— start MATERIAL PROVIDED —

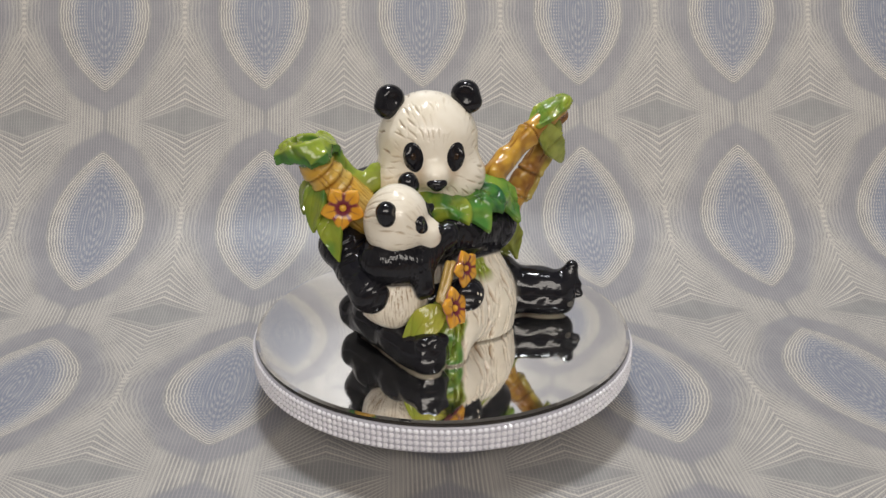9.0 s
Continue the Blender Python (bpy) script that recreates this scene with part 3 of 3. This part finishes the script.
def spout():
    tip, root = (-0.0885, 0.0043, 0.134), (-0.055, -0.003, 0.091)
    s = [
        rod((-0.082, 0.003, 0.124), root, 0.0098, 0.0130, CANE),
        rod((-0.070, 0.010, 0.103), (-0.034, 0.006, 0.110), 0.0075, 0.0070, OLIVE, k=0.004),
        # leafy lip round the mouth
        egg((-0.0870, 0.0050, 0.1328), (0.0140, 0.0130, 0.0078), GREEN, axes((-0.2, -1, 0.1)), k=0.003),
        blade((-0.078, 0.005, 0.1345), (-0.1055, 0.007, 0.1300), 0.0108, 0.0042, (-0.3, 0, 1), GREEN, k=0.008, bend=0.002),
        blade((-0.084, -0.003, 0.1335), (-0.091, -0.011, 0.1280), 0.0070, 0.0034, (-0.3, -0.5, 1), GREEN, k=0.008, bend=0.002),
        egg((-0.0880, 0.0055, 0.1380), (0.0120, 0.0105, 0.0036), LIME, k=0.003),
        blade((-0.082, 0.009, 0.1330), (-0.0640, 0.0085, 0.1285), 0.0095, 0.0030, (0.4, -0.2, 1), GREEN, k=0.004, bend=0.0045),
        rod((-0.066, 0.010, 0.126), (-0.056, 0.010, 0.112), 0.0045, 0.0052, LIME, k=0.004),
        rod((-0.0420, 0.0070, 0.110), (-0.0405, 0.0075, 0.1135), 0.0062, 0.0058, OLIVE, k=0.003),
        rod((-0.0895, 0.0058, 0.148), (-0.084, 0.0045, 0.126), 0.0085, 0.0060, BROWN, k=0.002, op=-1),
    ]
    blot = mottle([(CANE, (0.55, 0.38, 0.10)), (OLIVE, LIME)])

    def paint(v, n, col, cut):
        col = blot(v, n, col, cut)
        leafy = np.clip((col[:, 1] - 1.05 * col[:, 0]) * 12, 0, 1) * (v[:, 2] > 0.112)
        # lip goes lime where its surface faces up, green towards the sides
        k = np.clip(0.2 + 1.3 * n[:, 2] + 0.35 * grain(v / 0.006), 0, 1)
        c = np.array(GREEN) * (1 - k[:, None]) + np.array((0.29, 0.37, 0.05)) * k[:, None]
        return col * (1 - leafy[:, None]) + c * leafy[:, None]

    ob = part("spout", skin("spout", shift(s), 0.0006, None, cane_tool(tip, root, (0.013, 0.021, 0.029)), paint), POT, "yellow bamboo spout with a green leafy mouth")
    for a, b, w, nrm in (((-0.0770, 0.003, 0.104), (-0.0800, -0.0195, 0.0705), 0.0075, (-0.75, -0.65, 0.2)),
                         ((-0.080, 0.002, 0.114), (-0.0875, 0.000, 0.084), 0.0078, (-0.9, -0.3, 0.2)),
                         ((-0.084, 0.010, 0.112), (-0.086, 0.018, 0.090), 0.006, (-1, 0.2, 0.2))):
        lf = [blade(a, b, w, 0.0014, nrm, GREEN, bend=0.0015)]
        part("leaf", skin("leaf", shift(lf), 0.0006, None, leaf_tool, mottle([(GREEN, LIME)], 0.012)), ob, "lime and green glazed leaf")
    return ob


def knotted(v, n, col):
    d, c = leaf_tool(v, n, col)
    fold = lines(v[:, 0] + v[:, 2], v[:, 0] - v[:, 2], v[:, 1], 0.03, 0.0055, 0.35, 11.0)
    return d - 0.0012 * fold + 0.0013 * grain(v / 0.012), np.clip(c + 0.6 * fold, 0, 1)


def handle():
    up_a, up_b = (0.040, -0.004, 0.103), (0.096, 0.004, 0.139)
    lo_a, lo_b = (0.0905, 0.0135, 0.108), (0.0605, 0.016, 0.048)
    s1 = [rod(up_a, (0.071, 0.001, 0.126), 0.0085, 0.0070, CANE), rod((0.071, 0.001, 0.126), up_b, 0.0068, 0.0066, CANE, k=0.002),
          rod((0.094, 0.004, 0.137), (0.1010, 0.007, 0.132), 0.0065, 0.0050, BROWN, k=0.002), rod((0.1005, 0.010, 0.130), lo_a, 0.0055, 0.0065, BROWN, k=0.003),
          rod(lo_a, (0.073, 0.0175, 0.080), 0.0070, 0.0074, BROWN, k=0.002), rod((0.073, 0.0175, 0.080), lo_b, 0.0071, 0.0078, CANE, k=0.002),
          rod((0.096, 0.009, 0.104), (0.078, 0.013, 0.074), 0.0024, 0.0024, (0.45, 0.36, 0.08), k=0.002)]
    t1, t2 = cane_tool(up_a, up_b, (0.036,)), cane_tool(lo_a, lo_b, (0.016, 0.034))

    def both_canes(v, n, col):
        low = (v[:, 2] < 0.112 - TOP) & (v[:, 0] > 0.055) & (v[:, 1] > 0.006)
        (d1, c1), (d2, c2) = t1(v, n, col), t2(v, n, col)
        return np.where(low, d2, d1) + 0.0009 * grain(v / 0.009), np.clip(np.where(low, c2, c1) * 1.3 + 0.5 * np.clip(grain(v / 0.005) - 0.1, 0, 1), 0, 1)

    ob = part("handle", skin("handle", shift(s1), 0.0006, None, both_canes, mottle([(CANE, (0.46, 0.24, 0.045)), (BROWN, (0.50, 0.29, 0.06))], 0.005)), POT, "bent bamboo handle in honey and brown glaze")
    for solids, lab in (
        ([blade((0.072, -0.001, 0.130), (0.1065, 0.001, 0.1425), 0.0085, 0.0020, (-0.3, -0.3, 1), LIME, bend=0.003), egg((0.090, 0.003, 0.1410), (0.014, 0.008, 0.0042), LIME, axes((0.3, 1, 0), (-0.4, 0, 1)))], "bright green leaf over the bend"),
        ([egg((0.089, 0.006, 0.125), (0.0112, 0.0072, 0.0112), OLIVE), blade((0.077, -0.001, 0.130), (0.1005, 0.004, 0.101), 0.0078, 0.0018, (-0.1, -1, 0.1), OLIVE, k=0.002, bend=0.003), egg((0.097, 0.008, 0.115), (0.0052, 0.0050, 0.0105), OLIVE, k=0.004)], "olive leaf cluster inside the bend"),
        ([egg((0.061, 0.014, 0.050), (0.0095, 0.0085, 0.016), OLIVE), egg((0.068, 0.017, 0.043), (0.0080, 0.007, 0.010), LIME, k=0.003), blade((0.064, 0.009, 0.060), (0.066, 0.005, 0.034), 0.005, 0.0016, (0, -1, 0.1), OLIVE)], "olive leaves at the handle foot"),
    ):
        part("leaf", skin("leaf", shift(solids), 0.0006, None, knotted, mottle([(LIME, (0.16, 0.28, 0.045)), (OLIVE, (0.34, 0.38, 0.08))], 0.006)), ob, lab)
    return ob


def collar():
    s = [egg((0.010, -0.008, 0.0915), (0.034, 0.0275, 0.0066), GREEN), egg((0.031, -0.002, 0.0930), (0.0155, 0.017, 0.0115), GREEN, k=0.005),
         egg((-0.016, -0.014, 0.092), (0.016, 0.016, 0.012), LIME, k=0.006)]
    for a, b, w, nrm, c in (((0.006, -0.018, 0.0955), (0.0125, -0.0415, 0.0785), 0.0088, (0, -1, 0.6), GREEN), ((-0.006, -0.020, 0.0940), (-0.001, -0.0385, 0.0855), 0.0070, (0, -1, 0.6), LIME),
                            ((0.019, -0.016, 0.0970), (0.0265, -0.0345, 0.0865), 0.0090, (0.3, -1, 0.7), DEEP), ((0.030, -0.010, 0.0985), (0.0465, -0.0245, 0.0740), 0.0092, (0.5, -0.9, 0.5), GREEN),
                            ((0.037, -0.002, 0.0985), (0.0560, -0.0060, 0.0800), 0.0090, (1, -0.4, 0.6), LIME)):
        s.append(blade(a, b, w, 0.0020, nrm, c, k=0.005, bend=0.003))

    def tool(v, n, col):
        rib = lines(v[:, 2], v[:, 0], v[:, 1], 0.03, 0.0055, 0.28, 8.0)
        return -0.0014 * rib + 0.0005 * grain(v / 0.008), rib * 0.6

    return part("leaf_collar", skin("leaf_collar", shift(s), 0.0007, None, tool, mottle([(GREEN, (0.21, 0.34, 0.05)), (DEEP, GREEN), (LIME, GREEN)], 0.008)), POT, "green glazed leaves draped round the neck")


def flower(p, normal, size, spin, parent=POT):
    t = axes(normal)
    p = np.array(p, float)
    s = [egg(p - t[1] * 0.001, (size * 0.42, size * 0.26, size * 0.42), PURPLE, t, k=0.001)]
    tips = []
    for i in range(5):
        a = radians(spin + 72 * i)
        d = math.cos(a) * t[0] + math.sin(a) * t[2]
        tips.append(d)
        tt = axes(d + 0.25 * t[1], t[1])
        s.append(blade(p + d * size * 0.10, p + d * size * 1.02 + t[1] * size * 0.22, size * 0.40, size * 0.09, t[1], ORANGE, k=0.0006, bend=size * 0.10))
        s.append(egg(p + d * size * 0.55 + t[1] * size * 0.14, (size * 0.39, size * 0.45, size * 0.20), ORANGE, tt, k=0.0012))
    q = p - [0, 0, TOP]

    def paint(v, n, col, cut):
        x, y = (v - q) @ t[0], (v - q) @ t[2]
        r = np.hypot(x, y) / size
        a = np.arctan2(y, x) - radians(spin)
        petal = np.abs((a / (2 * np.pi) * 5 + 0.5) % 1 - 0.5)
        w = np.clip(1 - petal / 0.07, 0, 1) * np.clip((0.9 - r) / 0.5, 0, 1) * 0.9 + np.clip((petal - 0.34) / 0.10, 0, 1) * np.clip((1.0 - r) / 0.4, 0, 1) + np.clip((0.45 - r) / 0.12, 0, 1)
        under = np.clip(0.25 - 1.8 * (n @ t[1]), 0, 1)
        w = np.clip(w * np.clip((n @ t[1]) + 0.6, 0, 1), 0, 1)[:, None]
        pale = np.clip(0.6 + grain(v / 0.004), 0, 1)[:, None] * 0.7
        c = col * (1 - pale) + np.array(YELLOW) * pale
        c = c * (1 - w) + np.array((0.19, 0.03, 0.05)) * w
        under = under[:, None]
        return c * (1 - under) + np.array((0.42, 0.13, 0.19)) * under

    ob = part("flower", skin("flower", shift(s), 0.00045, None, None, paint), parent, "orange five-petalled flower with purple throat")
    part("flower_centre", skin("flower_centre", shift([egg(p + t[1] * size * 0.24, (size * 0.17, size * 0.15, size * 0.17), YELLOW, t)]), 0.0004), ob, "yellow bead")
    return ob


def posy():
    flower((-0.0117, -0.0485, 0.0623), (0.42, -0.9, 0.15), 0.0112, 80)
    flower((-0.0262, -0.0590, 0.0428), (0.52, -0.85, 0.28), 0.0124, 100)
    flower((-0.0725, -0.0110, 0.1008), (-0.40, -0.90, 0.15), 0.0128, 60)
    st = [rod((-0.018, -0.0475, 0.066), (-0.029, -0.0545, 0.046), 0.0022, 0.0022, (0.50, 0.34, 0.10)), rod((-0.0215, -0.0475, 0.067), (-0.031, -0.0530, 0.047), 0.0019, 0.0019, (0.50, 0.34, 0.10), k=0.001)]
    part("flower_stem", skin("flower_stem", shift(st), 0.0005), POT, "tan flower stems")
    for a, b, w, nrm in (((-0.030, -0.054, 0.040), (-0.0525, -0.0465, 0.0225), 0.0085, (-0.5, -0.8, 0.5)),):
        part("leaf", skin("leaf", shift([blade(a, b, w, 0.0018, nrm, LIME, bend=0.003)]), 0.0006, None, leaf_tool, mottle([(LIME, (0.42, 0.42, 0.06))], 0.010)), POT, "lime green glazed leaf")


def foot_pads():
    for p, r in (((0.0775, -0.0430, 0.0150), (0.0030, 0.0020, 0.0022)),):
        part("paw_pad", skin("paw_pad", shift([egg(p, r, (0.10, 0.095, 0.085), axes((0.5, -0.85, 0.2)))]), 0.0004), POT, "small worn grey sole pad")


body()
foot_pads()
lid()
cub()
spout()
handle()
collar()
posy()


def motions():
    # the motor gains a little speed on the way
    spin = [(t, 6.245 * t + 1.59 * t * (t - 16) / 64) for t in np.linspace(0.0, 16.0, 9)]
    walk(PLATTER, [(t, pose(0, 0, 0, 0, 0, a)) for t, a in spin])
    walk(POT, [(t, pose(AXIS.x, AXIS.y, TOP, 0, 0, A0 + a)) for t, a in spin])


motions()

— end MATERIAL PROVIDED —

Within the listing above, extract exactly the lines from the line with "Continue the Blender" to the line with "blot = mottle([(CANE, (0.55, 0.38, 0.10)), (OLIVE, LIME)])", the two named lines included, and no others.

Continue the Blender Python (bpy) script that recreates this scene with part 3 of 3. This part finishes the script.
def spout():
    tip, root = (-0.0885, 0.0043, 0.134), (-0.055, -0.003, 0.091)
    s = [
        rod((-0.082, 0.003, 0.124), root, 0.0098, 0.0130, CANE),
        rod((-0.070, 0.010, 0.103), (-0.034, 0.006, 0.110), 0.0075, 0.0070, OLIVE, k=0.004),
        # leafy lip round the mouth
        egg((-0.0870, 0.0050, 0.1328), (0.0140, 0.0130, 0.0078), GREEN, axes((-0.2, -1, 0.1)), k=0.003),
        blade((-0.078, 0.005, 0.1345), (-0.1055, 0.007, 0.1300), 0.0108, 0.0042, (-0.3, 0, 1), GREEN, k=0.008, bend=0.002),
        blade((-0.084, -0.003, 0.1335), (-0.091, -0.011, 0.1280), 0.0070, 0.0034, (-0.3, -0.5, 1), GREEN, k=0.008, bend=0.002),
        egg((-0.0880, 0.0055, 0.1380), (0.0120, 0.0105, 0.0036), LIME, k=0.003),
        blade((-0.082, 0.009, 0.1330), (-0.0640, 0.0085, 0.1285), 0.0095, 0.0030, (0.4, -0.2, 1), GREEN, k=0.004, bend=0.0045),
        rod((-0.066, 0.010, 0.126), (-0.056, 0.010, 0.112), 0.0045, 0.0052, LIME, k=0.004),
        rod((-0.0420, 0.0070, 0.110), (-0.0405, 0.0075, 0.1135), 0.0062, 0.0058, OLIVE, k=0.003),
        rod((-0.0895, 0.0058, 0.148), (-0.084, 0.0045, 0.126), 0.0085, 0.0060, BROWN, k=0.002, op=-1),
    ]
    blot = mottle([(CANE, (0.55, 0.38, 0.10)), (OLIVE, LIME)])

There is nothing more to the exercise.